Obsession with numbers
Mantashe also asked whether there was an obsession with numbers rather than skills.
With the treasury pointing to a bleak economic future, the ANC wants resources to be allocated to where they are most urgently needed, especially where they could boost growth and create jobs.
Faced with one of the highest unemployment rates in the world, the party called on its government representatives at the lekgotla to strike a balance between pushing for higher salaries and creating jobs.
In his presentation, Finance Minister Nhlanhla Nene warned about the bulging state salary bill. “Money that was held back to support new policy initiatives will be diverted towards compensation.”
Although the ANC had made progress in two of its priorities, health and education, outsourcing in the health sector was of critical concern and had resulted in poor services.

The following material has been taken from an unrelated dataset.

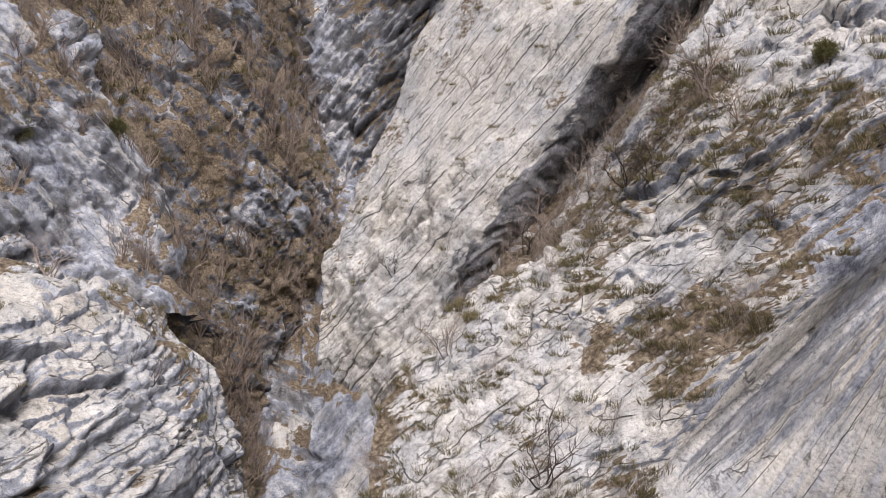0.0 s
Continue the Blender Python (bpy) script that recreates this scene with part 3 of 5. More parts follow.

Given its poor performance and failure to implement its promises, the party is considering major policy reviews of issues such as land reform and in sectors that did not yield tangible results. The party also says its failure to move on digital migration is undermining South Africa’s leadership in technology.
“Digital migration remains elusive and weighs heavily on South Africa’s leadership role in the continent. Although all indications are that we are technologically superior, even within SADC [the Southern African Development Community], there is growing concern that we are being overtaken by even some of our smallest neighbours in our ICT [information communications technology] and digital roll-out,” said Mantashe.
It is understood that some ANC leaders raised concerns about how the controversial new visa regulations, aimed at curbing child trafficking, have turned away tourists. The matter has sparked an antagonistic exchange between Tourism Minister Derek Hanekom and Home Affairs Minister Malusi Gigaba.
Nene said the regulations were creating uncertainty in several sectors and affecting the economy.